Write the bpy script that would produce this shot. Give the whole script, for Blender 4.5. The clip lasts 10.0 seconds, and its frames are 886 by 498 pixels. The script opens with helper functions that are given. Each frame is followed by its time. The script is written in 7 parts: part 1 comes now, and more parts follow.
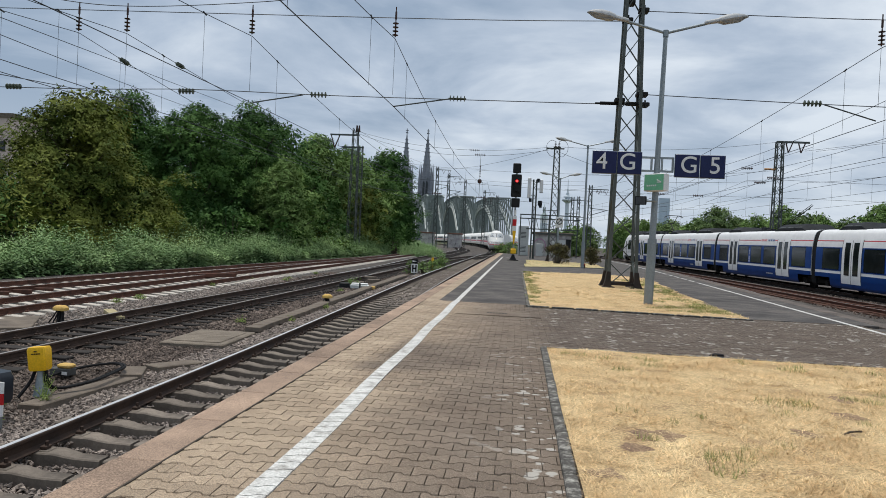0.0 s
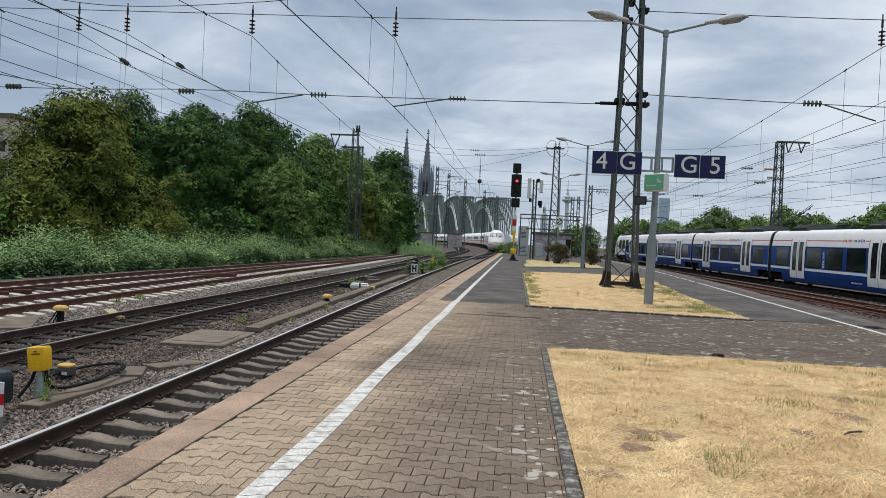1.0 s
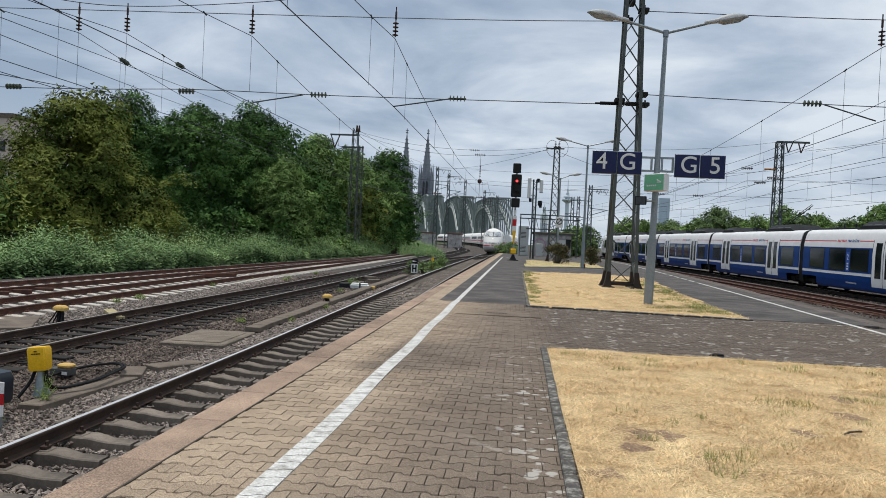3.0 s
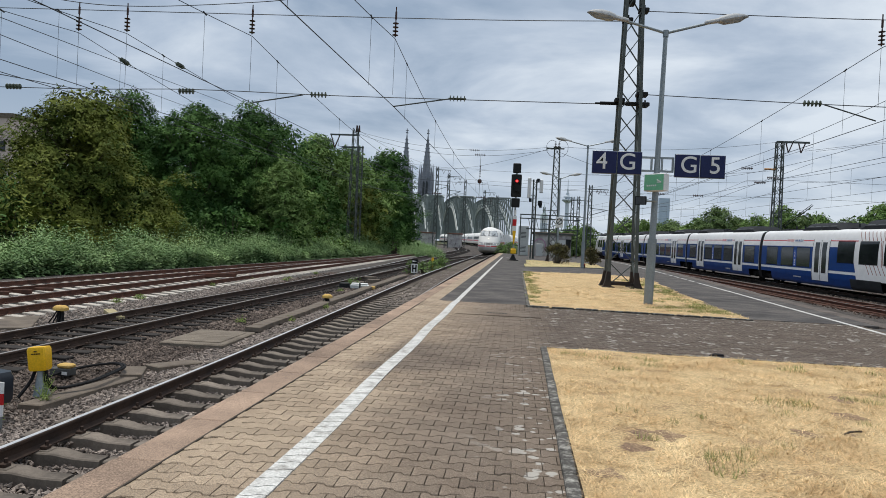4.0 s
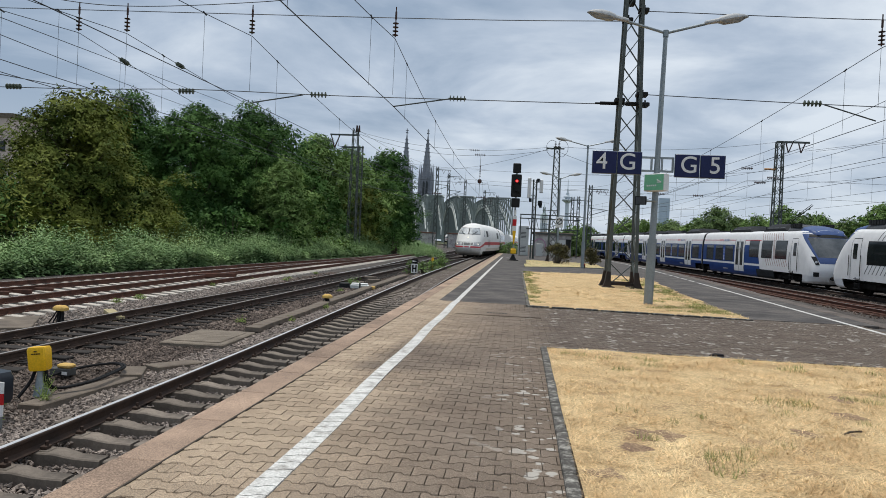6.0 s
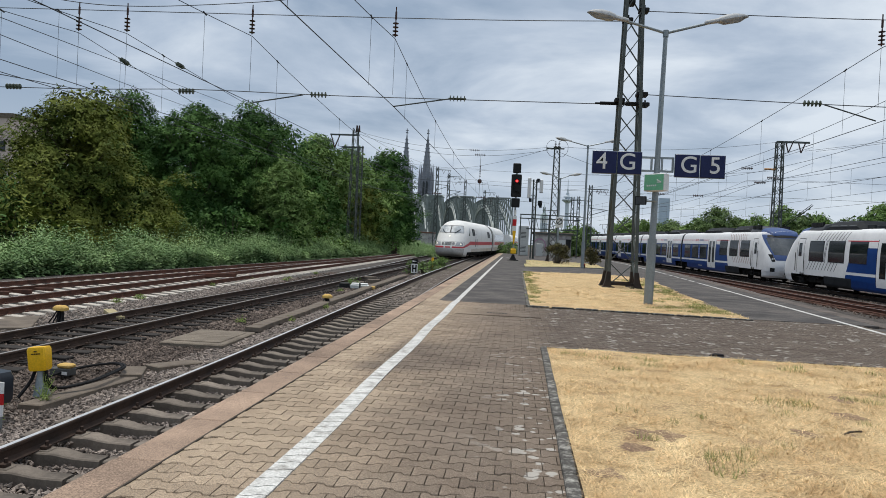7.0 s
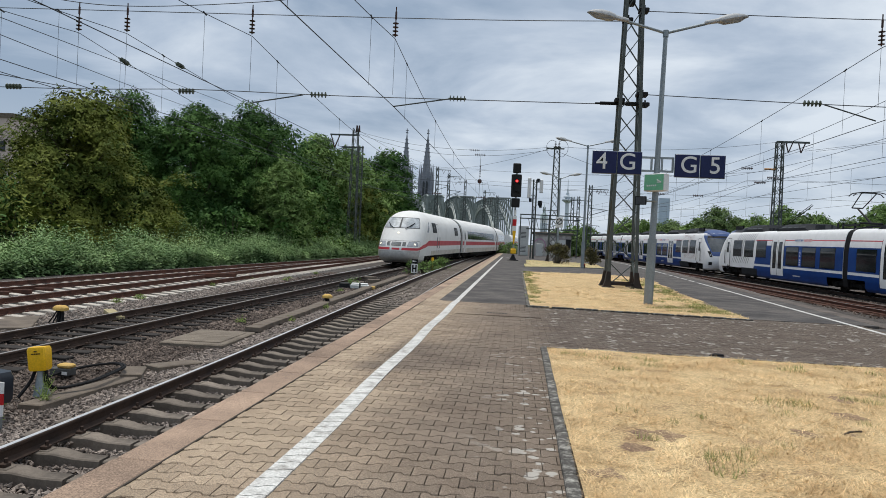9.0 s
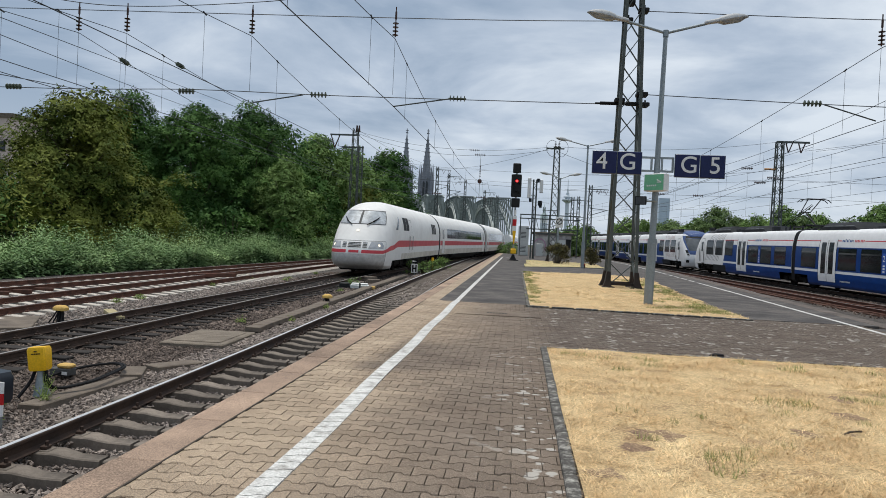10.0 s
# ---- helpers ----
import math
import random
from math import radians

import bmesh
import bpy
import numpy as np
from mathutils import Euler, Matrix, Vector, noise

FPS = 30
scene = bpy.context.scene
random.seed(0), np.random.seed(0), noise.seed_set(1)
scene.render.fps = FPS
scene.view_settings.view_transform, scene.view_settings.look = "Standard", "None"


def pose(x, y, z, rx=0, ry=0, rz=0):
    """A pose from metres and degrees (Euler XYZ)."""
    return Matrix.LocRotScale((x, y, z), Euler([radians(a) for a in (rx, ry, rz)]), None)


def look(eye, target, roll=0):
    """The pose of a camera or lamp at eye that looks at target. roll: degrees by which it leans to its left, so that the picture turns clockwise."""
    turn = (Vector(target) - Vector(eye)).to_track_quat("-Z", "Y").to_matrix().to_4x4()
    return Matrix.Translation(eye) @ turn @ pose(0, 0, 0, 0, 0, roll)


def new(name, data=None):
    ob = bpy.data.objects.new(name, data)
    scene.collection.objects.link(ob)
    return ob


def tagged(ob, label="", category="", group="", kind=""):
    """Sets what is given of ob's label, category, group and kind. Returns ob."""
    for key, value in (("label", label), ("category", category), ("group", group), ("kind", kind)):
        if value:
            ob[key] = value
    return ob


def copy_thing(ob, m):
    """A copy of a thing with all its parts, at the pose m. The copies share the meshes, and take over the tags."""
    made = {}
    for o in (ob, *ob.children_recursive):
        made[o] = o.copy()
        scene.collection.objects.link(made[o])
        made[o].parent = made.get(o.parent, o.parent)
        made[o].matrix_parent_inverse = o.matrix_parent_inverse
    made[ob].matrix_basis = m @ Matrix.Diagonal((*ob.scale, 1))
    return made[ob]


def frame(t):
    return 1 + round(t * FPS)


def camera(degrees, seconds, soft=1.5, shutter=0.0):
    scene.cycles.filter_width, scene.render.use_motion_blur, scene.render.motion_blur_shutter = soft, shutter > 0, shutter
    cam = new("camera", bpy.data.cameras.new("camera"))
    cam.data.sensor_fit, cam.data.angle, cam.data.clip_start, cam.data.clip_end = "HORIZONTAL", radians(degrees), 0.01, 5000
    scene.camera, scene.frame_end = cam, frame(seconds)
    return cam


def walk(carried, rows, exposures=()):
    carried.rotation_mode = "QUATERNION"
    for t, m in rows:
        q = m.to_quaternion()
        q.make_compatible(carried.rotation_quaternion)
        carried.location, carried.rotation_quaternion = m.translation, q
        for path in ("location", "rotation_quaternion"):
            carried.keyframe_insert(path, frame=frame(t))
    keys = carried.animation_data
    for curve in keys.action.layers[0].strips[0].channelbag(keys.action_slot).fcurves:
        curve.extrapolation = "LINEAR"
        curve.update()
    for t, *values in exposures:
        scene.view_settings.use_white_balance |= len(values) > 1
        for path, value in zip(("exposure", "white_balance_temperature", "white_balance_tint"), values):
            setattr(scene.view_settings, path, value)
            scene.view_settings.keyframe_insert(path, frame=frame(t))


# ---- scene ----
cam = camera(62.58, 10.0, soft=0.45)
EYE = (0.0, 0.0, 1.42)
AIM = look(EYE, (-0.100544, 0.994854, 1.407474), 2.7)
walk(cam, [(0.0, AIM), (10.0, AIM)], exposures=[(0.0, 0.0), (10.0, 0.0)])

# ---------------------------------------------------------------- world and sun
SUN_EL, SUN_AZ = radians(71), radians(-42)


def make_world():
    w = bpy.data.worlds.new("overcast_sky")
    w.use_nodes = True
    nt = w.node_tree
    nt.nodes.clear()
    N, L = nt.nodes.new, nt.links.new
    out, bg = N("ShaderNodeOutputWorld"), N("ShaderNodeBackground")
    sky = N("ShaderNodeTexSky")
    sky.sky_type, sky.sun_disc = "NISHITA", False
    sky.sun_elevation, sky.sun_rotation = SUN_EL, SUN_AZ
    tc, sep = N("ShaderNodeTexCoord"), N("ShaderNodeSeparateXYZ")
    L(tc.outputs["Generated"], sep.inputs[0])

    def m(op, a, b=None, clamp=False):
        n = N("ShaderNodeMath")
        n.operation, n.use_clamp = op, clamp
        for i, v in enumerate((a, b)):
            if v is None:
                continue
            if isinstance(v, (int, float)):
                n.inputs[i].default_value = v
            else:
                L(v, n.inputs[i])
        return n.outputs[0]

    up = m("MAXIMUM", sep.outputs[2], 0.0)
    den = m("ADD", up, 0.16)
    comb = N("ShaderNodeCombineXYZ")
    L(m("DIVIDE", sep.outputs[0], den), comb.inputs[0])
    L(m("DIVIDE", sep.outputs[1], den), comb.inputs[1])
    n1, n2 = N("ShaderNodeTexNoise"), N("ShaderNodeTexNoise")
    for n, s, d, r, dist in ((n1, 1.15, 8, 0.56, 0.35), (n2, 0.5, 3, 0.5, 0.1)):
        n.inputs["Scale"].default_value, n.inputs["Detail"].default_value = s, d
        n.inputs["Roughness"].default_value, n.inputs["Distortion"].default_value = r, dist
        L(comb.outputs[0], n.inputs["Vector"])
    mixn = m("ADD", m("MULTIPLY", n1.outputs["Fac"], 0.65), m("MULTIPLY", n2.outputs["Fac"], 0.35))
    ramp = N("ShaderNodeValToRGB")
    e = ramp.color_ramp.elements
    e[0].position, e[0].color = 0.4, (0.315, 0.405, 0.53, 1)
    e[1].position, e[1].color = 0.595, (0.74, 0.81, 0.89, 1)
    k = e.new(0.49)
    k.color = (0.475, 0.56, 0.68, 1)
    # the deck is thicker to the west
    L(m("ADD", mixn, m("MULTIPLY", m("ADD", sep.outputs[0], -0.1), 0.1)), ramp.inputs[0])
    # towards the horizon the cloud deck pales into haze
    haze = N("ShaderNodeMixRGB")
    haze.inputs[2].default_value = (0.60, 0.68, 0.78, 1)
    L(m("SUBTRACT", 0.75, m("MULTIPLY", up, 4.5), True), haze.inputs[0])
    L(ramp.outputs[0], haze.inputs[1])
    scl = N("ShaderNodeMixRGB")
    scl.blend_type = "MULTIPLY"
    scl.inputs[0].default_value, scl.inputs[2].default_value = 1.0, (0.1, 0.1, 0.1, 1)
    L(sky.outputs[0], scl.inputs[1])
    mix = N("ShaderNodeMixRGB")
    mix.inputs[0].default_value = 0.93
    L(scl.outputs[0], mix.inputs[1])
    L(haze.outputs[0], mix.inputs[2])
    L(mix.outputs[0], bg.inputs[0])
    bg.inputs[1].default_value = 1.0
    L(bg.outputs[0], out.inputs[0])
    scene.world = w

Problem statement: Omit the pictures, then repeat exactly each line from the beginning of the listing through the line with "made[o].matrix_parent_inverse = o.matrix_parent_inverse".

Result of the exercise:
Write the bpy script that would produce this shot. Give the whole script, for Blender 4.5. The clip lasts 10.0 seconds, and its frames are 886 by 498 pixels. The script opens with helper functions that are given. Each frame is followed by its time. The script is written in 7 parts: part 1 comes now, and more parts follow.
0.0 s
1.0 s
3.0 s
4.0 s
6.0 s
7.0 s
9.0 s
10.0 s
# ---- helpers ----
import math
import random
from math import radians

import bmesh
import bpy
import numpy as np
from mathutils import Euler, Matrix, Vector, noise

FPS = 30
scene = bpy.context.scene
random.seed(0), np.random.seed(0), noise.seed_set(1)
scene.render.fps = FPS
scene.view_settings.view_transform, scene.view_settings.look = "Standard", "None"


def pose(x, y, z, rx=0, ry=0, rz=0):
    """A pose from metres and degrees (Euler XYZ)."""
    return Matrix.LocRotScale((x, y, z), Euler([radians(a) for a in (rx, ry, rz)]), None)


def look(eye, target, roll=0):
    """The pose of a camera or lamp at eye that looks at target. roll: degrees by which it leans to its left, so that the picture turns clockwise."""
    turn = (Vector(target) - Vector(eye)).to_track_quat("-Z", "Y").to_matrix().to_4x4()
    return Matrix.Translation(eye) @ turn @ pose(0, 0, 0, 0, 0, roll)


def new(name, data=None):
    ob = bpy.data.objects.new(name, data)
    scene.collection.objects.link(ob)
    return ob


def tagged(ob, label="", category="", group="", kind=""):
    """Sets what is given of ob's label, category, group and kind. Returns ob."""
    for key, value in (("label", label), ("category", category), ("group", group), ("kind", kind)):
        if value:
            ob[key] = value
    return ob


def copy_thing(ob, m):
    """A copy of a thing with all its parts, at the pose m. The copies share the meshes, and take over the tags."""
    made = {}
    for o in (ob, *ob.children_recursive):
        made[o] = o.copy()
        scene.collection.objects.link(made[o])
        made[o].parent = made.get(o.parent, o.parent)
        made[o].matrix_parent_inverse = o.matrix_parent_inverse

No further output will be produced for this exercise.